Judge Caprio: Good. That means I don’t have to give your mom a break to buy you breakfast. You’re not doing me any favors, are you?
Amani: No.
Judge Caprio: We’re on the same wavelength. This kid’s a company man!
The courtroom erupted.
Chelsea covered her mouth. Amani stood at the microphone looking completely unbothered, which somehow made the moment even funnier.
Then Judge Caprio did something no legal textbook has ever recommended.
He handed the sentencing decision to the toddler.
“I’m going to give you three choices,” he told Amani, leaning in like they were co-conspirators. “Option one: I ask your mommy for $695. Option two: $495. Option three: $315. Which number do you pick?”
Amani thought about it.
“Five,” he said.
“We don’t have a five. It’s one, two, or three.”
The judge kept a perfectly straight face. The room did not.
There was another pause — the kind of pause that only a three-year-old can deliver with total confidence and no self-consciousness at all.
Then came the answer:
“Three.”
The courtroom lost it.

Judge Caprio turned to the audience with the expression of a man who has seen everything and was still somehow surprised.

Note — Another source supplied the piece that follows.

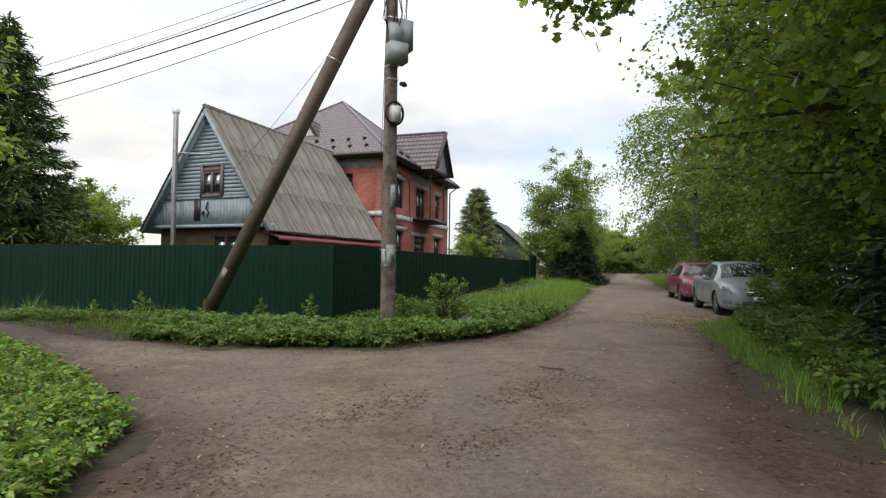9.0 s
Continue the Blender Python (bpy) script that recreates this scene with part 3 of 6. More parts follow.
# soffit, fascia and hip roof
OV, EZ, AZ = 0.62, 6.85, 11.73
cx, cy = RL / 2, RD / 2
sof = MB()
sof.box(-OV, RL + OV, -OV, 0.0, EZ - 0.05, EZ + 0.02).box(-OV, RL + OV, RD, RD + OV, EZ - 0.05, EZ + 0.02)
sof.box(-OV, 0.0, 0, RD, EZ - 0.05, EZ + 0.02).box(RL, RL + OV, 0, RD, EZ - 0.05, EZ + 0.02)
part("soffit", sof, M_DARKTRIM, rh)
gut = MB()
for p, q in (((-OV - 0.03, -OV - 0.06, EZ + 0.04), (RL + OV, -OV - 0.06, EZ + 0.04)), ((-OV - 0.06, RD + OV, EZ + 0.04), (-OV - 0.06, -OV - 0.03, EZ + 0.04))):
    gut.tube([p, q], 0.065, 8)
part("gutter", gut, M_DARKTRIM, rh)
fas = MB().box(-OV - 0.02, RL + OV + 0.02, -OV - 0.025, -OV, EZ - 0.08, EZ + 0.14)
fas.box(-OV - 0.025, -OV, -OV, RD + OV, EZ - 0.08, EZ + 0.14)
part("fascia", fas, M_DARKTRIM, rh)
apex = Vector((cx, cy, AZ))
eave = [Vector((-OV, -OV, EZ + 0.08)), Vector((RL + OV, -OV, EZ + 0.08)), Vector((RL + OV, RD + OV, EZ + 0.08)), Vector((-OV, RD + OV, EZ + 0.08))]
for i in range(4):
    a, b = eave[i], eave[(i + 1) % 4]
    mid = (a + b) / 2
    up = apex - mid
    w, h = (b - a).length, up.length
    k = w / 2
    nl, nr = Vector((-h, k, 0)).normalized(), Vector((h, k, 0)).normalized()
    me = tile_slope(w, h, [((0, 0, 0), nl), ((w, 0, 0), nr)])
    me.materials.append(M_TILE)
    sl = part("roof_slope", me, None, rh, m=basis(a, b - a, up))
    part("ridge_cap", MB().tube([tuple(a + Vector((0, 0, 0.03))), tuple(apex + Vector((0, 0, 0.03)))], 0.075, 8), M_TILE, rh)
    if i in (0, 3):
        # snow guards in two staggered rows
        for rowy, off in ((0.85, 0.0), (1.75, 0.5)):
            for q in range(11):
                gx_ = (q + 0.9 + off) * w / 12.5
                if i == 0 and 4.4 < gx_ < 8.1:
                    continue
                if not rowy * k / h + 0.4 < gx_ < w - rowy * k / h - 0.4:
                    continue
                sg = MB().box(-0.10, 0.10, -0.012, 0.012, 0.0, 0.10).box(-0.012, 0.012, -0.20, 0.0, 0.0, 0.16)
                part("snow_guard", sg, M_DARKTRIM, sl, m=pose(gx_, rowy, 0.03))
# front gable over the balcony
GU0, GU1, GOUT, GZ0, GZ1 = 3.93, 7.13, 1.30, 6.95, 9.27
gm = (GU0 + GU1) / 2
gback = 2.4
hw = gm - GU0
gs = math.hypot(hw, GZ1 - GZ0)
for sgn in (-1, 1):
    e0 = Vector((gm + sgn * (hw + 0.12), -GOUT - 0.3, GZ0 - 0.16))
    up = Vector((-sgn * hw, 0, GZ1 - GZ0))
    ln = gback + GOUT + 0.3
    if sgn < 0:
        m = basis(e0 + Vector((0, ln, 0)), (0, -1, 0), up)
    else:
        m = basis(e0, (0, 1, 0), up)
    me = tile_slope(ln, gs + 0.19, [])
    me.materials.append(M_TILE)
    gsl = part("gable_slope", me, None, rh, m=m)
    part("verge_board", MB().box(0, gs + 0.2, -0.03, 0.0, -0.17, 0.05), M_DARKTRIM, rh, m=basis(e0 + Vector((0, 0.0, 0)), up, (0, 1, 0)) @ pose(0, 0, 0, 90 if sgn > 0 else -90))
    for q in range(3):
        part("snow_guard", MB().box(-0.09, 0.09, -0.01, 0.01, 0.0, 0.10), M_DARKTRIM, gsl, m=pose(0.5 + q * 0.7, 0.6, 0.03))
part("ridge_cap", MB().tube([(gm, -GOUT - 0.32, GZ1 + 0.04), (gm, gback, GZ1 + 0.04)], 0.075, 8), M_TILE, rh)
tri = MB().add([(GU0 + 0.1, -GOUT, GZ0), (GU1 - 0.1, -GOUT, GZ0), (gm, -GOUT, GZ1 - 0.1), (GU0 + 0.1, -GOUT + 0.05, GZ0), (GU1 - 0.1, -GOUT + 0.05, GZ0), (gm, -GOUT + 0.05, GZ1 - 0.1)], [(0, 1, 2), (5, 4, 3)])
part("gable_panel", tri, mat("grey_gable_cladding", (0.20, 0.19, 0.215), (0.26, 0.25, 0.275), 4, 5, 0.6), rh, "pale grey triangular gable cladding")
part("gable_beam", MB().box(GU0, GU1, -GOUT - 0.02, -GOUT + 0.12, GZ0 - 0.2, GZ0).box(GU0, GU0 + 0.14, -GOUT + 0.12, 0, GZ0 - 0.2, GZ0).box(GU1 - 0.14, GU1, -GOUT + 0.12, 0, GZ0 - 0.2, GZ0), M_DARKTRIM, rh)
part("gable_ceiling", MB().box(GU0 + 0.14, GU1 - 0.14, -GOUT + 0.12, 0, GZ0 - 0.06, GZ0 - 0.02), M_DARKTRIM, rh)
bal = new("balcony")
bal.parent = rh
part("slab", MB().box(4.35, 7.55, -1.12, -0.055, 3.86, 4.02), M_DARKTRIM, bal)
for xx in (4.56, 7.05):
    part("post", MB().tube([(xx, -1.04, 4.02), (xx, -1.04, GZ0 - 0.18)], 0.045, 8), M_DARKTRIM, bal)
rail = MB().tube([(4.56, -1.04, 4.45), (5.7, -1.04, 4.45)], 0.02, 6)
for k in range(5):
    rail.tube([(4.7 + k * 0.25, -1.04, 4.02), (4.7 + k * 0.25, -1.04, 4.45)], 0.012, 5)
part("railing", rail, M_DARKTRIM, bal)
# drain pipes
part("drain_pipe", MB().tube([(-0.45, -0.45, 6.82), (-0.12, -0.12, 6.35), (-0.12, -0.1, 3.0), (-0.12, -0.1, 0.2)], 0.05, 8), M_DARKTRIM, rh, "dark brown drain pipe", True)
part("drain_pipe", MB().tube([(RL + 0.5, -0.5, 6.82), (RL + 0.12, -0.12, 6.4), (RL + 0.1, -0.1, 0.2)], 0.05, 8), M_DARKTRIM, rh, "dark brown drain pipe", True)
part("cable", MB().tube([(0.3, -0.05, 6.45), (1.5, -0.05, 6.38), (3.6, -0.05, 6.2), (3.75, -0.05, 5.6), (3.75, -0.06, 4.3), (3.95, -0.05, 3.9)], 0.025, 6), M_DARKTRIM, rh, smooth=True)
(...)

“Oh! He’s a company man! I really needed your help today, and I thank you.”
Then he asked Amani if he could come back next time he needed help.
Amani nodded.
After the boy climbed down, Caprio explained to the room what had just happened.
“He saw how the math was going. He figured — if I push for a five that doesn’t exist, maybe I get something even better.”
The numbers
Original fine: $695
What Amani got her: $315
Total saved: $380
The final verdict came down to $215 for the tickets and $100 for the boot fee.
That brought Chelsea’s total to $315 — nearly half of what she could have owed.
She smiled, thanked the judge, and walked out of the courtroom with a little boy who will probably hear this story one day and find it impossible to believe.